1. You have found yourself in the deepest and darkest of funks. Just, what’s the point anymore? When does it end? Why are we here?
2. You are actually having an existential crisis right now. It’s in progress. You are questioning your entire existence. Nothing is okay!
3. Anything that could go wrong or wayward is doing so. You spilled coffee on your favorite shirt. You burned your tongue. You fell randomly in the middle of the sidewalk while wearing flat shoes. Pretty much all activities you could do normally are completely fucking with you right now.
4. You may have felt the desire to wear all black to match your mood. Black on black on black is the go-to during this moody emo time we’re all going through.
5. Do you feel like you have no control over your emotions? Have you turned into the most sensitive version of yourself? Has someone looked at you strangely and you overanalyzed it and were suddenly convinced they hated you? Yep, retrograde.
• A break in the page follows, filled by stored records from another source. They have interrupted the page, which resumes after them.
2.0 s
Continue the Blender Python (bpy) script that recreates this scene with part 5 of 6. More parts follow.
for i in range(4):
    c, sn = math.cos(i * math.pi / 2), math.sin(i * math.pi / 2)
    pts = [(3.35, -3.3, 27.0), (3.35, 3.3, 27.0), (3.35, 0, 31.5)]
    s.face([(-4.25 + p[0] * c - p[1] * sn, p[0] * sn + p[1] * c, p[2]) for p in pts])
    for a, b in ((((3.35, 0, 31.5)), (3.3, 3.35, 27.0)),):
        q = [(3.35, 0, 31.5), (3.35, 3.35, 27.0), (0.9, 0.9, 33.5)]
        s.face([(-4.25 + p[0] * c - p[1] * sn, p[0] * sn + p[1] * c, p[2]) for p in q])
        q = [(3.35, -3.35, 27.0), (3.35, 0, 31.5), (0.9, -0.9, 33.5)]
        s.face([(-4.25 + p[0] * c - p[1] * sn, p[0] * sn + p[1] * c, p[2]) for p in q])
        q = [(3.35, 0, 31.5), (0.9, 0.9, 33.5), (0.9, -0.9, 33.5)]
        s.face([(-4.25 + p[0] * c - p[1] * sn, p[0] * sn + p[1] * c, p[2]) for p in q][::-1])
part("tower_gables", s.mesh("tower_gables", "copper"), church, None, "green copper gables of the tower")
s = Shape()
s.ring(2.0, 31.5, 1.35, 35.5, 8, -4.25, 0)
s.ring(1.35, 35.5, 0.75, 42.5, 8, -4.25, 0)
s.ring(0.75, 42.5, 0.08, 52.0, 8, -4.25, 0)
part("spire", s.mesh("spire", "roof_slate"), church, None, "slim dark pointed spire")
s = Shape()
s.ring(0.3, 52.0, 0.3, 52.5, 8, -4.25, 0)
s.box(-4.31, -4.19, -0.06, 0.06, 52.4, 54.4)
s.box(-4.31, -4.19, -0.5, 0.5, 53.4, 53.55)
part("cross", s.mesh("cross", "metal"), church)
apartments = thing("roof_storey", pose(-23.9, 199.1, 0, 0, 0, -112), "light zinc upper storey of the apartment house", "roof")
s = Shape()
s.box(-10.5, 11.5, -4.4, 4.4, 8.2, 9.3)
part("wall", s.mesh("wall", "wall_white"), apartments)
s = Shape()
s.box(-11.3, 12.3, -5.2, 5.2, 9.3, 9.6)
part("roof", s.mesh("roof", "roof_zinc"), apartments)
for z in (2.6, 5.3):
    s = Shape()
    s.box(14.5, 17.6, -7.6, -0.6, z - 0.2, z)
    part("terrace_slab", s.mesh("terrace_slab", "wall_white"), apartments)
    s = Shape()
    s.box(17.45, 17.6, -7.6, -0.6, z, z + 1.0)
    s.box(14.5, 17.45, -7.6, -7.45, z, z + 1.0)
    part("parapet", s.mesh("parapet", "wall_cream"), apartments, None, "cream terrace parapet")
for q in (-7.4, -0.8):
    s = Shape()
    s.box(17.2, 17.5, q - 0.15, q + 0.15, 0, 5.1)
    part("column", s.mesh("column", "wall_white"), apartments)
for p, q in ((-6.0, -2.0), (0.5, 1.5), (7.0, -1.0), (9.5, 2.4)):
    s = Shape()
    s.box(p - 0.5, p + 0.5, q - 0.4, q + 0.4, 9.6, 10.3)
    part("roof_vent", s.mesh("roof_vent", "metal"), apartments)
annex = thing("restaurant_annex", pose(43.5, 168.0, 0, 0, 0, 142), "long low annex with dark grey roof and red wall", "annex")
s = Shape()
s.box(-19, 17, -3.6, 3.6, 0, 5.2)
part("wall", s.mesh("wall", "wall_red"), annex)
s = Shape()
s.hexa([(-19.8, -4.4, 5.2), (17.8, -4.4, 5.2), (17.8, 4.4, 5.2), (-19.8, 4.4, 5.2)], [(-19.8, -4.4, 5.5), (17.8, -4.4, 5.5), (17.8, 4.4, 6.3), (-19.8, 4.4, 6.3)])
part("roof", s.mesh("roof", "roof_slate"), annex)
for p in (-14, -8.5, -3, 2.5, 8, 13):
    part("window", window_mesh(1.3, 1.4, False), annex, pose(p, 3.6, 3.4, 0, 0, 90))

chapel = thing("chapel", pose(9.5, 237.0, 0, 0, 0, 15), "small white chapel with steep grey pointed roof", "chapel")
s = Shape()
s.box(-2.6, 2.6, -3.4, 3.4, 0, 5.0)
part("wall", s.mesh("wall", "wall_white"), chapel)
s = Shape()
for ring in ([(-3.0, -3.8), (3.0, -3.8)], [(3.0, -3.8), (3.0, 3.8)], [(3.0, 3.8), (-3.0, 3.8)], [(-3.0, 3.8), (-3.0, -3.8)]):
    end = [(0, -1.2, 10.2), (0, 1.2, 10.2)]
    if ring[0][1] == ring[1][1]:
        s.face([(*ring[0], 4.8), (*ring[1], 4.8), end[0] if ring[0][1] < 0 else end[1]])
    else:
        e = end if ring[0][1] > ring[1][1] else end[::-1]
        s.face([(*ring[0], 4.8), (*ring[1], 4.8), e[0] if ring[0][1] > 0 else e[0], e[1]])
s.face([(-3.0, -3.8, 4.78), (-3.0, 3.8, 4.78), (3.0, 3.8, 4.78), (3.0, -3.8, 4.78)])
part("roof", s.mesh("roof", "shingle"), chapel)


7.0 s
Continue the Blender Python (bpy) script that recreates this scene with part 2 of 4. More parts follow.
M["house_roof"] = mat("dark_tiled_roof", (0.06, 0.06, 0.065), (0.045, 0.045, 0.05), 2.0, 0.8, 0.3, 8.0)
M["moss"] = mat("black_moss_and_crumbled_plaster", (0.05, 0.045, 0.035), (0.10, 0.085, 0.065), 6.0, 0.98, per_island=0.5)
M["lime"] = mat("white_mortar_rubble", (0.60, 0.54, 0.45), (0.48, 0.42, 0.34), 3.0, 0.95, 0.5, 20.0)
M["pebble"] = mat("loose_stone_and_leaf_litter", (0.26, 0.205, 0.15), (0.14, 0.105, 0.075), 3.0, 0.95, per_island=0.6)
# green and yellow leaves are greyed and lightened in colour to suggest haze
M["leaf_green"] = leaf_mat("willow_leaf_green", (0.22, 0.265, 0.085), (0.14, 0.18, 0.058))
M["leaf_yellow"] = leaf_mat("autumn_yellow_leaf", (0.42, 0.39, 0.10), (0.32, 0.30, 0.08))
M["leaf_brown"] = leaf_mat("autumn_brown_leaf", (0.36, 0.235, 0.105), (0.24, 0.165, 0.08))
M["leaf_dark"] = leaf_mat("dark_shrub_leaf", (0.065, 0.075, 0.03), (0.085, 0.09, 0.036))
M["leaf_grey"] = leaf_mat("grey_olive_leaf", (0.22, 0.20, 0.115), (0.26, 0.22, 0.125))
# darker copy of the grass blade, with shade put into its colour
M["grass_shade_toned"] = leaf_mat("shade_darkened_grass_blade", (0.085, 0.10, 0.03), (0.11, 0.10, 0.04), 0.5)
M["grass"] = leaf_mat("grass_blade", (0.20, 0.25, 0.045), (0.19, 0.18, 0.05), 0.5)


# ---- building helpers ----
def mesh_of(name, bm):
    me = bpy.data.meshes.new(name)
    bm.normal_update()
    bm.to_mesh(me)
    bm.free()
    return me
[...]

6. Do you just, in general, feel not like yourself? Have you stood in front of a mirror lately and asked yourself, “Who am I?” Don’t worry, it’ll pass as soon as Mercury gets its shit together.
7. You are spinning inside the perpetual cycle of self-doubt. Your thoughts are just a jumble of nonsense like: Nothing you do is good enough! You will never amount to anything! Quit everything now!
8. You’re being the biggest asshole to yourself and you don’t know why. It’s like your normal internal self has been replaced with a berating hybrid of Ann Coulter and Donald Trump and you are NOT OKAY ABOUT THIS. Take deep breaths. Those little demons will pass once Mercury straightens out.
9. Your communication skills are so off-point it’s almost like they’ve come back around full circle to on-point. (But not really, because you can’t quite get on the same page with anyone right now.)
10. You should probably just take a break from anyone you’re dating because retrograde is causing you both to turn into monsters that subsist off each other’s tears.
11. He/she not texting you back? All Mercury’s fault. Everyone is in their own world of despair right now. We’re all hurting. Nobody is reaching out. It’s bleak.
12. DO NOT MAKE ANY BIG DECISIONS RIGHT NOW. This will be the exact time that you want to quit everything, move, break-up, get married, make monumentally large decisions that you will regret the day Mercury stops going retrograde. (Ladies: do not get bangs. I repeat, DO NOT GET BANGS. PUT DOWN THE SCISSORS UNTIL OCTOBER 25.)
13. If you need to get a good cry going, do so. GET IT OUT. Your emotions are raw right now. It’s okay. You’re okay. We’re all okay. (I think? I hope? I don’t know, I’m in this retrograde, too.)
14. You may feel the desire to overindulge on basically everything. Maybe don’t do that? Just think about how you feel on a normal retrograde day. Now add a hangover on top of that. NOT WORTH IT.
15. A lot of old beliefs and feelings are coming up right now. If you’re stuck retracing the same old tired beliefs and past frustrations, chill out and don’t let it get to you too much. Retrograde by nature means a backtrack, so it’s only natural that you’re falling into a deep pit of shit you thought you’d already trudged through. The light is near, my friend!
16. If you are finding yourself questioning every decision you’ve ever made in your life and falling into a tailspin over it, yep, this retrograde has got you in its claws. You are not going to get the answers right now. Just give up and go get a cookie.
17. The best thing about retrograde is that when it rights its path, there is an insurgence of creativity and inspiration. So, while you’re wallowing inside the dark pit of your misery right now, just remember that the light in the future is bright. (But seriously, for now, just get the cookie and get a good cry going. That’s about as productive as you’re going to get right now.) GOOD LUCK.